Suara.com - Di tengah pelemahan ekonomi nasional dan gejolak ekonomi global, tekanan terhadap industri padat karya, khususnya industri hasil tembakau (IHT), kian terasa.
Data Badan Pusat Statistik (BPS) menunjukkan bahwa pada kuartal I 2025, sektor pengolahan tembakau mengalami kontraksi terdalam sebesar 3,77 persen secara tahunan (year-on-year/yoy), berbanding terbalik dengan pertumbuhan positif 7,63 persen pada periode yang sama tahun lalu.
Merespons kondisi ini, seruan agar pemerintah menunda kenaikan Cukai Hasil Tembakau (CHT) selama tiga tahun ke depan atau moratorium semakin menguat, terutama dari kalangan serikat pekerja dan pengamat ekonomi.
Ketua Umum Federasi Serikat Pekerja Rokok Tembakau Makanan Minuman Serikat Pekerja Seluruh Indonesia (FSP RTMM-SPSI), Sudarto AS, menyampaikan bahwa moratorium CHT sangat krusial demi menyelamatkan industri padat karya yang memiliki rantai pasok panjang dan kontribusi besar terhadap penyerapan tenaga kerja.
"Tidak adanya kenaikan CHT selama tiga tahun ke depan penting dilakukan untuk menyelamatkan industri padat karya sebagai industri strategis dengan mata rantai yang panjang," ujarnya di Jakarta, Selasa (27/5/2025).
Sudarto menjelaskan, IHT melibatkan banyak pihak mulai dari petani, produsen, hingga sektor ritel dan logistik, yang semuanya terdampak oleh kebijakan fiskal yang terlalu agresif.
Kenaikan cukai yang terus-menerus, menurutnya, telah menyebabkan penurunan daya beli masyarakat, peningkatan PHK, dan maraknya peredaran rokok ilegal.
"Di situasi ekonomi yang stagnan bahkan melemah dan PHK besar-besaran, otomatis daya beli ikut stagnan, bahkan menurun, harga rokok sudah tinggi dan mahal, serta peredaran rokok ilegal meningkat," imbuh dia.
Ia juga mengingatkan bahwa kebijakan fiskal yang tidak tepat dapat menjadi beban tambahan bagi industri domestik yang justru bisa menjadi motor pemulihan ekonomi nasional jika diberi ruang tumbuh.
Baca Juga: Lantik Dirjen Baru Pilihan Prabowo, Sri Mulyani: Anda Tak Bisa Andalkan Teman
"Perlu dilakukan deregulasi dan revitalisasi, khususnya untuk industri padat karya," beber Sudarto.

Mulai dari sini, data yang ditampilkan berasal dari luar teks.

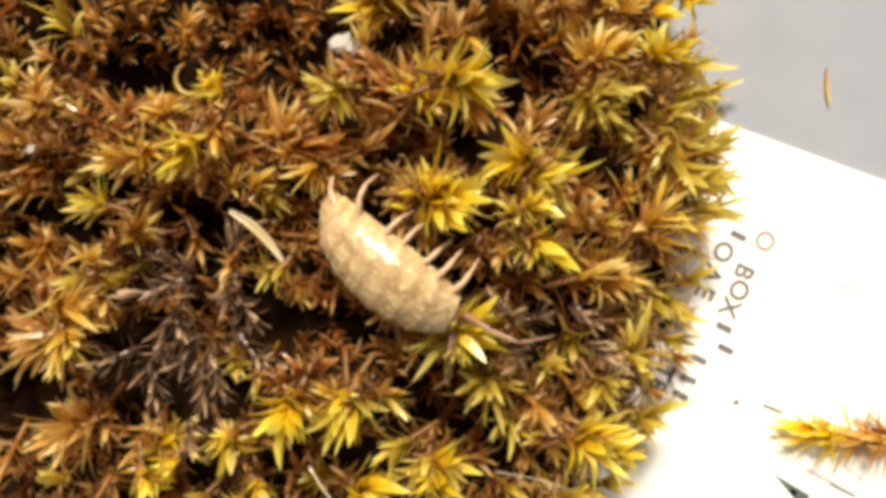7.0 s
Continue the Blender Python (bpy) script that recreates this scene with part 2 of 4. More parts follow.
def lean_pose(x, y, z, bearing, lean, spin):
    """Tip at x, y, z in metres, the axis leaning by so many degrees towards the bearing."""
    axis = Vector((math.cos(radians(bearing)) * math.sin(radians(lean)), math.sin(radians(bearing)) * math.sin(radians(lean)), math.cos(radians(lean))))
    return Matrix.Translation((x, y, z)) @ axis.to_track_quat("Z", "Y").to_matrix().to_4x4() @ Matrix.Rotation(spin, 4, "Z")


# ---- the table and the paper ----
def slab(name, corners, z0, z1, material, round_mm=1.0):
    bm = bmesh.new()
    ring = [bm.verts.new((x * MM, y * MM, z1 * MM)) for x, y in corners]
    top = bm.faces.new(ring)
    low = bmesh.ops.extrude_face_region(bm, geom=[top])
    bmesh.ops.translate(bm, verts=[v for v in low["geom"] if isinstance(v, bmesh.types.BMVert)], vec=(0, 0, (z0 - z1) * MM))
    bmesh.ops.recalc_face_normals(bm, faces=bm.faces)
    me = bpy.data.meshes.new(name)
    bm.to_mesh(me)
    bm.free()
    me.materials.append(material)
    return me


table = tagged(new("table_top", slab("table_top", [(-260, -210), (260, -210), (260, 210), (-260, 210)], -18.0, -0.3, table_material())),
               "smooth grey laminate table top with fine dust", "table top", kind="structure")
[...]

Tak hanya itu, Sudarto juga menyesalkan kebijakan pemerintah yang dianggap tidak konsisten dalam memberikan perlindungan kepada pekerja sektor makanan, minuman, dan tembakau. Ia mencontohkan bahwa pekerja dari sektor ini tidak termasuk dalam skema insentif PPh 21 padat karya dalam PMK No. 10/2025.
"Kebijakannya tidak konsisten dan berubah-ubah, bahkan PMK No. 10/2025 terkait insentif PPh 21, pekerja mamin dan tembakau didiskriminasi, tidak termasuk pekerja padat karya yang mendapatkan insentif," imbuh dia.

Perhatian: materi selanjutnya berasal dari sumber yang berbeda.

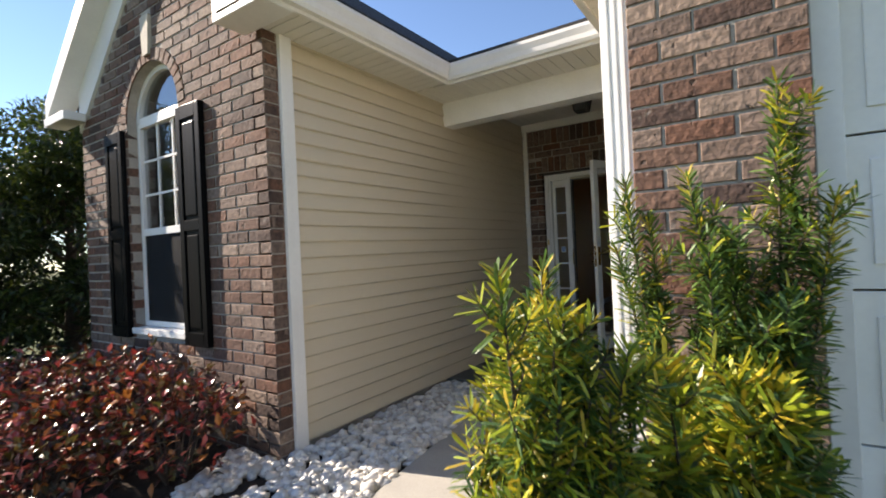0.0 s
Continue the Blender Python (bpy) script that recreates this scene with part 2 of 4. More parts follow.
def tube(bm, pts, r, seg=8):
    """Round bar through points; r may be one radius or one for each point."""
    pts = [Vector([float(c) for c in p]) for p in pts]
    rs = r if isinstance(r, (list, tuple)) else [r] * len(pts)
    rings = []
    for i, p in enumerate(pts):
        d = (pts[min(i + 1, len(pts) - 1)] - pts[max(i - 1, 0)]).normalized()
        u = d.orthogonal().normalized() if abs(d.z) > 0.99 else d.cross(Vector((0, 0, 1))).normalized()
        v = d.cross(u)
        rings.append([bm.verts.new(p + float(rs[i]) * (math.cos(2 * math.pi * k / seg) * u + math.sin(2 * math.pi * k / seg) * v)) for k in range(seg)])
    for a, b in zip(rings, rings[1:]):
        for k in range(seg):
            bm.faces.new((a[k], a[(k + 1) % seg], b[(k + 1) % seg], b[k]))
    bm.faces.new(rings[0][::-1])
    bm.faces.new(rings[-1])


def prism(bm, prof, a, b, place):
    """Extrude a closed outline prof [(u, v)] from a to b; place(u, v, w) gives the point."""
    A = [bm.verts.new(place(u, v, a)) for u, v in prof]
    B = [bm.verts.new(place(u, v, b)) for u, v in prof]
    n = len(prof)
    for i in range(n):
        bm.faces.new((A[i], A[(i + 1) % n], B[(i + 1) % n], B[i]))
    bm.faces.new(A[::-1])
    bm.faces.new(B)


def finish(bm, name, material, smooth=False):
    bmesh.ops.recalc_face_normals(bm, faces=bm.faces)
    me = bpy.data.meshes.new(name)
    bm.to_mesh(me)
    bm.free()
    me.materials.append(material)
    if smooth:
        me.polygons.foreach_set("use_smooth", [True] * len(me.polygons))
    return me


def solid(name, bm, material, label="", category="", kind="", group="", smooth=False):
    return tagged(new(name, finish(bm, name, material, smooth)), label, category, group, kind)


def part(name, bm, material, parent, label="", smooth=False):
    ob = new(name, finish(bm, name, material, smooth))
    ob.parent = parent
    return tagged(ob, label)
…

FSP RTMM-SPSI optimistis bahwa dengan tidak adanya kenaikan CHT selama tiga tahun, IHT dapat berperan signifikan dalam pemulihan ekonomi nasional.
"IHT adalah industri padat karya, dan dominan menggunakan bahan baku Indonesia, tentunya sektor ini akan sangat membantu pemulihan ekonomi nasional," jelas Sudarto.

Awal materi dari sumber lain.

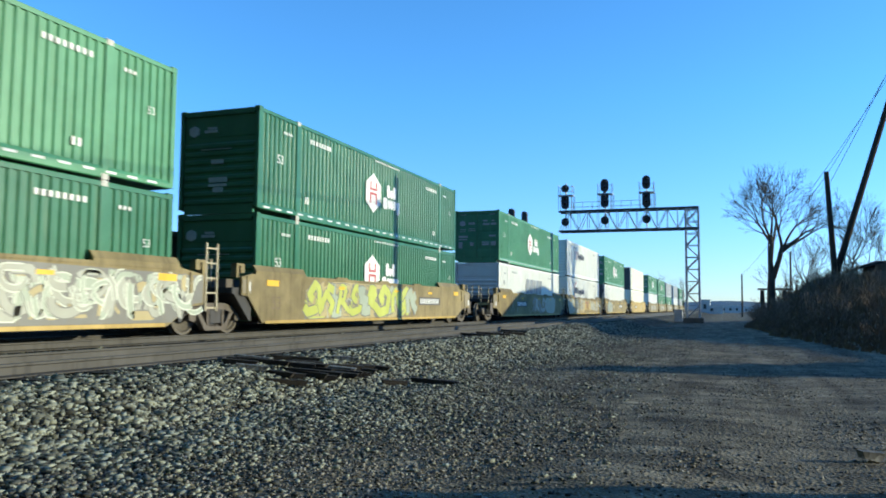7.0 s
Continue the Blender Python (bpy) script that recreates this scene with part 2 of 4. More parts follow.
def part(name, solid, mat, parent, label="", at=(0, 0, 0), smooth=False):
    ob = new(name, solid if isinstance(solid, bpy.types.Mesh) else solid.mesh(name, mat, smooth))
    ob.parent, ob.location = parent, at
    return tagged(ob, label)


def thing(name, label, category, group="", kind="", at=None):
    ob = tagged(new(name), label, category, group, kind)
    ob.empty_display_size = 0.3
    if at is not None:
        ob.matrix_basis = at
    return ob


def lettering(text, size, mat):
    cu = bpy.data.curves.new("figures", "FONT")
    cu.body, cu.size, cu.extrude, cu.align_x, cu.align_y = text, size, 0.001, "CENTER", "CENTER"
    ob = bpy.data.objects.new("figures", cu)
    me = bpy.data.meshes.new_from_object(ob)
    bpy.data.objects.remove(ob)
    me.materials.clear()
    me.materials.append(mat)
    me.transform(Matrix(((0, 0, 1, 0), (1, 0, 0, 0), (0, 1, 0, 0), (0, 0, 0, 1))))
    return me


FIGURES_53 = lettering("53", 0.36, MARK)
FIGURES_DARK = lettering("53", 0.50, paint("dark_stencil", (0.12, 0.085, 0.05), (0.2, 0.13, 0.06), 0.5, 0.7))


# ---- ground: one sheet, track bed raised, bank beside the yard ----
def smooth01(a, b, x):
    t = np.clip((x - a) / (b - a), 0, 1)
    return t * t * (3 - 2 * t)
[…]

Seruan tersebut juga mendapat dukungan dari kalangan akademisi dan ekonom. Peneliti dari Institute for Development of Economics and Finance (INDEF), Ahmad Heri Firdaus, menekankan perlunya kebijakan yang konsisten dan tepat sasaran dalam melindungi industri padat karya seperti IHT.